Source data:

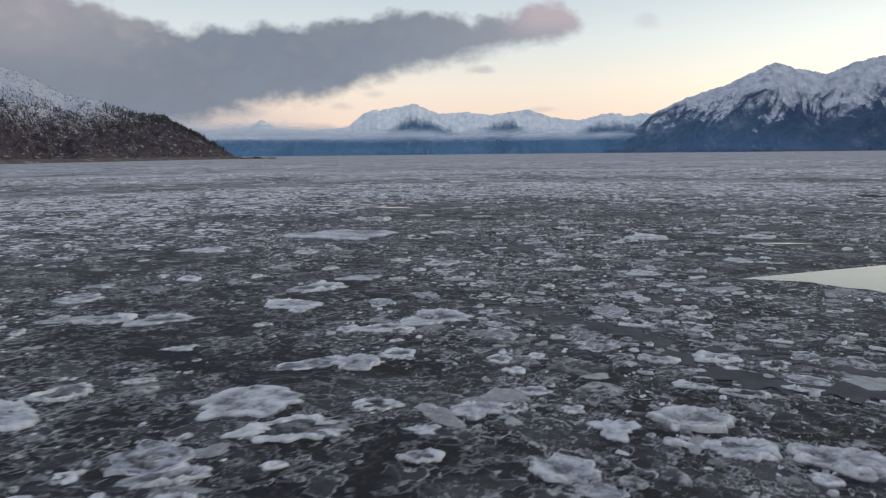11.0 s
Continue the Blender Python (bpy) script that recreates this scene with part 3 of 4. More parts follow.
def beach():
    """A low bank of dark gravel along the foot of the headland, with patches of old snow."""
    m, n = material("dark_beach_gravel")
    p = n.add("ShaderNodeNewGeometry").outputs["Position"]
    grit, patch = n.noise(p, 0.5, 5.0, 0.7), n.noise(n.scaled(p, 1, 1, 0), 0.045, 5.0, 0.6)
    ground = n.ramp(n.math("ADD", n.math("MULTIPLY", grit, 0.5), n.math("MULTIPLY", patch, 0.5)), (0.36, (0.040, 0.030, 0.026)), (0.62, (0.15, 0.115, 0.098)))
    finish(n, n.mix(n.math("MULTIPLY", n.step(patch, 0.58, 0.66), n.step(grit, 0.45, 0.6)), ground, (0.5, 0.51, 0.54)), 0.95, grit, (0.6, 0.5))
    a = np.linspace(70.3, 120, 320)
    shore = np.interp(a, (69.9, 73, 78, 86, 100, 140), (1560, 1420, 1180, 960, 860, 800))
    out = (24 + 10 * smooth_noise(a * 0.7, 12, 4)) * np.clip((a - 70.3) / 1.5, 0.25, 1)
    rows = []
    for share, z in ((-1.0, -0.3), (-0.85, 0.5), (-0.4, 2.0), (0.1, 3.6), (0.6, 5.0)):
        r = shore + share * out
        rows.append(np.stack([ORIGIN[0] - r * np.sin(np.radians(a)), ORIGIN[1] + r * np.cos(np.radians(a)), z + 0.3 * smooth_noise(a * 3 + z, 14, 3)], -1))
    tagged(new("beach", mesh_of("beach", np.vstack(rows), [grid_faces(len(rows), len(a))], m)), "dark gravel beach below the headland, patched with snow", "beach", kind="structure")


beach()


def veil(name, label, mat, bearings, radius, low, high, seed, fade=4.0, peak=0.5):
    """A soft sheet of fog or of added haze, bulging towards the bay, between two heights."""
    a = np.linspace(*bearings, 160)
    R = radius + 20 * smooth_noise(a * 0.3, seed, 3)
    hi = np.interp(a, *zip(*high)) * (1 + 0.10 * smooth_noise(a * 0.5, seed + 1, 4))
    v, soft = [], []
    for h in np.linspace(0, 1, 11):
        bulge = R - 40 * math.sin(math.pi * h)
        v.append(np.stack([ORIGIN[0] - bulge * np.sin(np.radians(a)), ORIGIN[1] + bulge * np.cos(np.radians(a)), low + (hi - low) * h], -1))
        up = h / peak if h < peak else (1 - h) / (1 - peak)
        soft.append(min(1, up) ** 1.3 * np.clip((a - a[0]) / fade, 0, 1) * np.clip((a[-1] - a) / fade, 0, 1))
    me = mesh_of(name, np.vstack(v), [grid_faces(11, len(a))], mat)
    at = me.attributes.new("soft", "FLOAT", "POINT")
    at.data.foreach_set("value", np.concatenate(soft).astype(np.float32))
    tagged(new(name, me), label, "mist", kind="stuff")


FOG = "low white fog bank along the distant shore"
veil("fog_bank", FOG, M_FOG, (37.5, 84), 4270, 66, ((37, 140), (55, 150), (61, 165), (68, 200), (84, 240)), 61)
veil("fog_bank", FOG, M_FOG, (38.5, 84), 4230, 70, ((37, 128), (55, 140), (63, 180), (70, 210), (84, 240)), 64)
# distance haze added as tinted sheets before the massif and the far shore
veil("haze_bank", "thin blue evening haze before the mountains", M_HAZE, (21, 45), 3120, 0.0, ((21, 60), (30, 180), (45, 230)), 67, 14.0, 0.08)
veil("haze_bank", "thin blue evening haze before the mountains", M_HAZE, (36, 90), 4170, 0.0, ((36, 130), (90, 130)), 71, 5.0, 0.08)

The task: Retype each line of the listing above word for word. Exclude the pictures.

Task answer:
11.0 s
Continue the Blender Python (bpy) script that recreates this scene with part 3 of 4. More parts follow.
def beach():
    """A low bank of dark gravel along the foot of the headland, with patches of old snow."""
    m, n = material("dark_beach_gravel")
    p = n.add("ShaderNodeNewGeometry").outputs["Position"]
    grit, patch = n.noise(p, 0.5, 5.0, 0.7), n.noise(n.scaled(p, 1, 1, 0), 0.045, 5.0, 0.6)
    ground = n.ramp(n.math("ADD", n.math("MULTIPLY", grit, 0.5), n.math("MULTIPLY", patch, 0.5)), (0.36, (0.040, 0.030, 0.026)), (0.62, (0.15, 0.115, 0.098)))
    finish(n, n.mix(n.math("MULTIPLY", n.step(patch, 0.58, 0.66), n.step(grit, 0.45, 0.6)), ground, (0.5, 0.51, 0.54)), 0.95, grit, (0.6, 0.5))
    a = np.linspace(70.3, 120, 320)
    shore = np.interp(a, (69.9, 73, 78, 86, 100, 140), (1560, 1420, 1180, 960, 860, 800))
    out = (24 + 10 * smooth_noise(a * 0.7, 12, 4)) * np.clip((a - 70.3) / 1.5, 0.25, 1)
    rows = []
    for share, z in ((-1.0, -0.3), (-0.85, 0.5), (-0.4, 2.0), (0.1, 3.6), (0.6, 5.0)):
        r = shore + share * out
        rows.append(np.stack([ORIGIN[0] - r * np.sin(np.radians(a)), ORIGIN[1] + r * np.cos(np.radians(a)), z + 0.3 * smooth_noise(a * 3 + z, 14, 3)], -1))
    tagged(new("beach", mesh_of("beach", np.vstack(rows), [grid_faces(len(rows), len(a))], m)), "dark gravel beach below the headland, patched with snow", "beach", kind="structure")


beach()


def veil(name, label, mat, bearings, radius, low, high, seed, fade=4.0, peak=0.5):
    """A soft sheet of fog or of added haze, bulging towards the bay, between two heights."""
    a = np.linspace(*bearings, 160)
    R = radius + 20 * smooth_noise(a * 0.3, seed, 3)
    hi = np.interp(a, *zip(*high)) * (1 + 0.10 * smooth_noise(a * 0.5, seed + 1, 4))
    v, soft = [], []
    for h in np.linspace(0, 1, 11):
        bulge = R - 40 * math.sin(math.pi * h)
        v.append(np.stack([ORIGIN[0] - bulge * np.sin(np.radians(a)), ORIGIN[1] + bulge * np.cos(np.radians(a)), low + (hi - low) * h], -1))
        up = h / peak if h < peak else (1 - h) / (1 - peak)
        soft.append(min(1, up) ** 1.3 * np.clip((a - a[0]) / fade, 0, 1) * np.clip((a[-1] - a) / fade, 0, 1))
    me = mesh_of(name, np.vstack(v), [grid_faces(11, len(a))], mat)
    at = me.attributes.new("soft", "FLOAT", "POINT")
    at.data.foreach_set("value", np.concatenate(soft).astype(np.float32))
    tagged(new(name, me), label, "mist", kind="stuff")


FOG = "low white fog bank along the distant shore"
veil("fog_bank", FOG, M_FOG, (37.5, 84), 4270, 66, ((37, 140), (55, 150), (61, 165), (68, 200), (84, 240)), 61)
veil("fog_bank", FOG, M_FOG, (38.5, 84), 4230, 70, ((37, 128), (55, 140), (63, 180), (70, 210), (84, 240)), 64)
# distance haze added as tinted sheets before the massif and the far shore
veil("haze_bank", "thin blue evening haze before the mountains", M_HAZE, (21, 45), 3120, 0.0, ((21, 60), (30, 180), (45, 230)), 67, 14.0, 0.08)
veil("haze_bank", "thin blue evening haze before the mountains", M_HAZE, (36, 90), 4170, 0.0, ((36, 130), (90, 130)), 71, 5.0, 0.08)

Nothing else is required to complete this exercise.